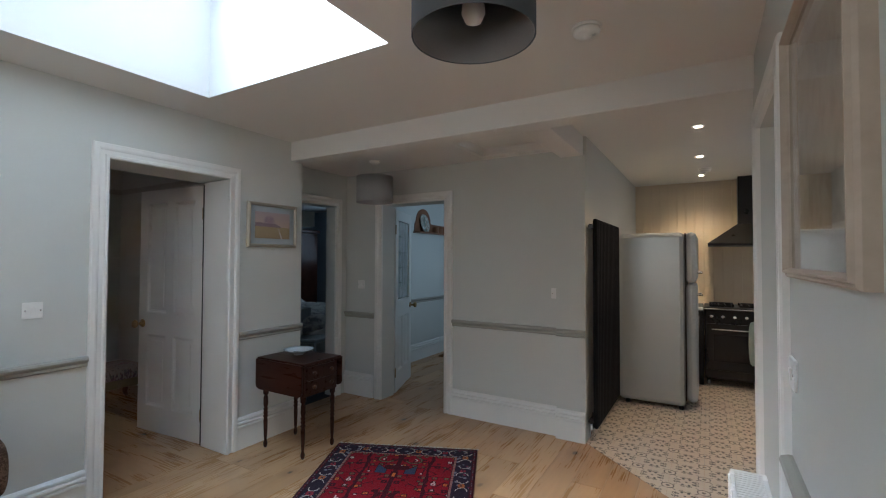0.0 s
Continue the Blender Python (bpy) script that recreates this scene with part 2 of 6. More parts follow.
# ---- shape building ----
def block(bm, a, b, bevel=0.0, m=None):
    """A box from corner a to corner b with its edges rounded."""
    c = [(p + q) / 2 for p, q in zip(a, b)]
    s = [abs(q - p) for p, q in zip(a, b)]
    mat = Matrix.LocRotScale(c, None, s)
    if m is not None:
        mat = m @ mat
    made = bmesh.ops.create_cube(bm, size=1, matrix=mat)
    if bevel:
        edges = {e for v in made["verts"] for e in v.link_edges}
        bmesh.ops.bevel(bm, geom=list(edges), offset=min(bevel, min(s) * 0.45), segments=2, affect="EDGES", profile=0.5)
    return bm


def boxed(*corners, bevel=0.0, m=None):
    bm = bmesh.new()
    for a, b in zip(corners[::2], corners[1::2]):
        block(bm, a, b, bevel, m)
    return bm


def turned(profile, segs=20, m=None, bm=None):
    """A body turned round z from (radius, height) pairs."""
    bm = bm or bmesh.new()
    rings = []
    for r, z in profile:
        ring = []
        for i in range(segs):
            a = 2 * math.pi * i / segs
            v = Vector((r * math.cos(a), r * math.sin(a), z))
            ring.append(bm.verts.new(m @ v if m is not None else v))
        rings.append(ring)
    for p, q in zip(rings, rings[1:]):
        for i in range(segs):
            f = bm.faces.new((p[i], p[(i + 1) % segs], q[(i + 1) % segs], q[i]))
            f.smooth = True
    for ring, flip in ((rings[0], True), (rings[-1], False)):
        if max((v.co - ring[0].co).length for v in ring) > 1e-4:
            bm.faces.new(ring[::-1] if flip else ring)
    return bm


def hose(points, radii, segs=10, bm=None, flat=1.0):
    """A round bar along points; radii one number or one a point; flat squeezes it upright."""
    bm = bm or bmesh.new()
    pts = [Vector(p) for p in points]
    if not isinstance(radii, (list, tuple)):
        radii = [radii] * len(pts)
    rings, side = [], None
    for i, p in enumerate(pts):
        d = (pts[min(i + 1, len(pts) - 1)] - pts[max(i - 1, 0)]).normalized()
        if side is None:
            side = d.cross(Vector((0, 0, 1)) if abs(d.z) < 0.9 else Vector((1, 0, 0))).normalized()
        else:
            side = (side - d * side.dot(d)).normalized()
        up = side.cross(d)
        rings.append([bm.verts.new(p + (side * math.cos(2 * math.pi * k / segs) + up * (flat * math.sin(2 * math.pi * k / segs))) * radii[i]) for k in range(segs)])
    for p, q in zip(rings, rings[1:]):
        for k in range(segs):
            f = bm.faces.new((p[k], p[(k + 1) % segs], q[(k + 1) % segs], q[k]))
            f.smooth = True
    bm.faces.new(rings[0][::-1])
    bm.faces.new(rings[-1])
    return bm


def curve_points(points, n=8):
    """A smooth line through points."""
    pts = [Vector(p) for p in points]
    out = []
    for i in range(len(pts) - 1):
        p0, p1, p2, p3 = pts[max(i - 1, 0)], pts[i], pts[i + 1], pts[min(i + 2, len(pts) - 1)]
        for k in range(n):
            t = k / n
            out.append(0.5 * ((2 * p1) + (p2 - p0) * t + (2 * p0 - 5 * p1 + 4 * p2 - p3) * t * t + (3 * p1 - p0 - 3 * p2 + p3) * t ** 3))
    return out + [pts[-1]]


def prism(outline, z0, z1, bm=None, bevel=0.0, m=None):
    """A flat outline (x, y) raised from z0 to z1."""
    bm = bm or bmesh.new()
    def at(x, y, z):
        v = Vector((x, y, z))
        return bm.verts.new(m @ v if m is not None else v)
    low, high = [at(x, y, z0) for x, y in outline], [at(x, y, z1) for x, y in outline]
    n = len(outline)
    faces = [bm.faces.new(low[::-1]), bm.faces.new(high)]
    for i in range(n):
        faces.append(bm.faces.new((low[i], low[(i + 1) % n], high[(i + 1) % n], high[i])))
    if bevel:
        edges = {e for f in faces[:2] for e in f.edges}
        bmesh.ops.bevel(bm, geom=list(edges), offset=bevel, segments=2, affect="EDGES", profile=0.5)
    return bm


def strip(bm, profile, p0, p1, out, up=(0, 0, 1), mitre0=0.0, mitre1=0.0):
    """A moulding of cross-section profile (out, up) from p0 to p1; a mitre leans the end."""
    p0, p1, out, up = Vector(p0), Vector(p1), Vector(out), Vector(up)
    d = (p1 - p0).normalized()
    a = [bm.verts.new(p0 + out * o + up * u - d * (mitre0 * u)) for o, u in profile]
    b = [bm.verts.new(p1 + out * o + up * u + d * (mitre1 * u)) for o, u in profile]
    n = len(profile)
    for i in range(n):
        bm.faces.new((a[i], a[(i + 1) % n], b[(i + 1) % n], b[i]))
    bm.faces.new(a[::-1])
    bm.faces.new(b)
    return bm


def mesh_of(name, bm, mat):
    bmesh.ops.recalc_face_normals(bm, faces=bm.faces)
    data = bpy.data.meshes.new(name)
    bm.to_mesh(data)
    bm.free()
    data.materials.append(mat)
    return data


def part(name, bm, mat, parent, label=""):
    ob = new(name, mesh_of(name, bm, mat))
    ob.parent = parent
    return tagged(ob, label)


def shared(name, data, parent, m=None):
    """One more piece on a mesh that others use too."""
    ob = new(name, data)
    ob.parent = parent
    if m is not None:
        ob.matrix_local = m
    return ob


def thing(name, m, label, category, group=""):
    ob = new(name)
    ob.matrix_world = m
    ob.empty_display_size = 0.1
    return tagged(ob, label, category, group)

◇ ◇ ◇

Exercise requirements
Go through the listing above and write it all out exactly, leaving out any picture.

Task answer
0.0 s
Continue the Blender Python (bpy) script that recreates this scene with part 2 of 6. More parts follow.
# ---- shape building ----
def block(bm, a, b, bevel=0.0, m=None):
    """A box from corner a to corner b with its edges rounded."""
    c = [(p + q) / 2 for p, q in zip(a, b)]
    s = [abs(q - p) for p, q in zip(a, b)]
    mat = Matrix.LocRotScale(c, None, s)
    if m is not None:
        mat = m @ mat
    made = bmesh.ops.create_cube(bm, size=1, matrix=mat)
    if bevel:
        edges = {e for v in made["verts"] for e in v.link_edges}
        bmesh.ops.bevel(bm, geom=list(edges), offset=min(bevel, min(s) * 0.45), segments=2, affect="EDGES", profile=0.5)
    return bm


def boxed(*corners, bevel=0.0, m=None):
    bm = bmesh.new()
    for a, b in zip(corners[::2], corners[1::2]):
        block(bm, a, b, bevel, m)
    return bm


def turned(profile, segs=20, m=None, bm=None):
    """A body turned round z from (radius, height) pairs."""
    bm = bm or bmesh.new()
    rings = []
    for r, z in profile:
        ring = []
        for i in range(segs):
            a = 2 * math.pi * i / segs
            v = Vector((r * math.cos(a), r * math.sin(a), z))
            ring.append(bm.verts.new(m @ v if m is not None else v))
        rings.append(ring)
    for p, q in zip(rings, rings[1:]):
        for i in range(segs):
            f = bm.faces.new((p[i], p[(i + 1) % segs], q[(i + 1) % segs], q[i]))
            f.smooth = True
    for ring, flip in ((rings[0], True), (rings[-1], False)):
        if max((v.co - ring[0].co).length for v in ring) > 1e-4:
            bm.faces.new(ring[::-1] if flip else ring)
    return bm


def hose(points, radii, segs=10, bm=None, flat=1.0):
    """A round bar along points; radii one number or one a point; flat squeezes it upright."""
    bm = bm or bmesh.new()
    pts = [Vector(p) for p in points]
    if not isinstance(radii, (list, tuple)):
        radii = [radii] * len(pts)
    rings, side = [], None
    for i, p in enumerate(pts):
        d = (pts[min(i + 1, len(pts) - 1)] - pts[max(i - 1, 0)]).normalized()
        if side is None:
            side = d.cross(Vector((0, 0, 1)) if abs(d.z) < 0.9 else Vector((1, 0, 0))).normalized()
        else:
            side = (side - d * side.dot(d)).normalized()
        up = side.cross(d)
        rings.append([bm.verts.new(p + (side * math.cos(2 * math.pi * k / segs) + up * (flat * math.sin(2 * math.pi * k / segs))) * radii[i]) for k in range(segs)])
    for p, q in zip(rings, rings[1:]):
        for k in range(segs):
            f = bm.faces.new((p[k], p[(k + 1) % segs], q[(k + 1) % segs], q[k]))
            f.smooth = True
    bm.faces.new(rings[0][::-1])
    bm.faces.new(rings[-1])
    return bm


def curve_points(points, n=8):
    """A smooth line through points."""
    pts = [Vector(p) for p in points]
    out = []
    for i in range(len(pts) - 1):
        p0, p1, p2, p3 = pts[max(i - 1, 0)], pts[i], pts[i + 1], pts[min(i + 2, len(pts) - 1)]
        for k in range(n):
            t = k / n
            out.append(0.5 * ((2 * p1) + (p2 - p0) * t + (2 * p0 - 5 * p1 + 4 * p2 - p3) * t * t + (3 * p1 - p0 - 3 * p2 + p3) * t ** 3))
    return out + [pts[-1]]


def prism(outline, z0, z1, bm=None, bevel=0.0, m=None):
    """A flat outline (x, y) raised from z0 to z1."""
    bm = bm or bmesh.new()
    def at(x, y, z):
        v = Vector((x, y, z))
        return bm.verts.new(m @ v if m is not None else v)
    low, high = [at(x, y, z0) for x, y in outline], [at(x, y, z1) for x, y in outline]
    n = len(outline)
    faces = [bm.faces.new(low[::-1]), bm.faces.new(high)]
    for i in range(n):
        faces.append(bm.faces.new((low[i], low[(i + 1) % n], high[(i + 1) % n], high[i])))
    if bevel:
        edges = {e for f in faces[:2] for e in f.edges}
        bmesh.ops.bevel(bm, geom=list(edges), offset=bevel, segments=2, affect="EDGES", profile=0.5)
    return bm


def strip(bm, profile, p0, p1, out, up=(0, 0, 1), mitre0=0.0, mitre1=0.0):
    """A moulding of cross-section profile (out, up) from p0 to p1; a mitre leans the end."""
    p0, p1, out, up = Vector(p0), Vector(p1), Vector(out), Vector(up)
    d = (p1 - p0).normalized()
    a = [bm.verts.new(p0 + out * o + up * u - d * (mitre0 * u)) for o, u in profile]
    b = [bm.verts.new(p1 + out * o + up * u + d * (mitre1 * u)) for o, u in profile]
    n = len(profile)
    for i in range(n):
        bm.faces.new((a[i], a[(i + 1) % n], b[(i + 1) % n], b[i]))
    bm.faces.new(a[::-1])
    bm.faces.new(b)
    return bm


def mesh_of(name, bm, mat):
    bmesh.ops.recalc_face_normals(bm, faces=bm.faces)
    data = bpy.data.meshes.new(name)
    bm.to_mesh(data)
    bm.free()
    data.materials.append(mat)
    return data


def part(name, bm, mat, parent, label=""):
    ob = new(name, mesh_of(name, bm, mat))
    ob.parent = parent
    return tagged(ob, label)


def shared(name, data, parent, m=None):
    """One more piece on a mesh that others use too."""
    ob = new(name, data)
    ob.parent = parent
    if m is not None:
        ob.matrix_local = m
    return ob


def thing(name, m, label, category, group=""):
    ob = new(name)
    ob.matrix_world = m
    ob.empty_display_size = 0.1
    return tagged(ob, label, category, group)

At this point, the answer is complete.